Passing Gas Prices Samantha Jonas-Rongo
People at the pumps are griping less about gas as drivers enjoy the lowest fuel prices they’ve seen in years. Also at play are global forces. The U.S. has expanded oil production, but OPEC — an international organization representing oil producing countries; has decided against cutting output. Demand can’t keep up with supply, sending prices per barrel of crude oil down, experts say.
Prices vary from street corner to street corner depending on how fast one gas station eats through its inventory of gasoline. Prices change every day, but gas stations store gasoline underground and sell through inventory normally every three to five days.

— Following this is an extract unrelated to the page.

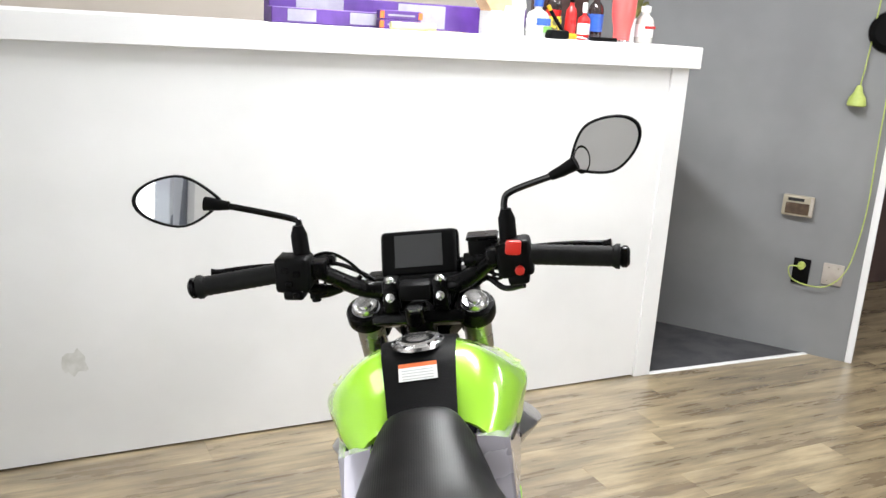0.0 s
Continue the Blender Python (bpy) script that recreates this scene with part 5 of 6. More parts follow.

The national average for a unleaded gallon of gasoline was $2.26 on Wednesday, based on AAA’s daily survey of 120,000 gas stations in partnership with Oil Price Information Service and WEX Inc.
Internationally, the top story obviously is the collapse of world oil prices, followed by the recent drop in natural gas prices. Clearly, the production of both oil and gas from horizontal wells has had much to do with that fall, although more probably is attributable to economic warfare being waged by Saudi Arabia against Iran and Russia. For the shale producers, the oil price crash means that the higher cost drillers will need either to retrench, drop out or keep pumping at a loss hoping to maintain their economic viability until prices rebound.
No one knows, of course, when that will be and how far prices will come back. Indeed, some believe prices can drop further. However, the fact that this supply exists means that Russia, Iran, Venezuela, Nigeria and all other oil-producing countries must adjust their national budgeting to reflect a lower price even in good times for oil and gas.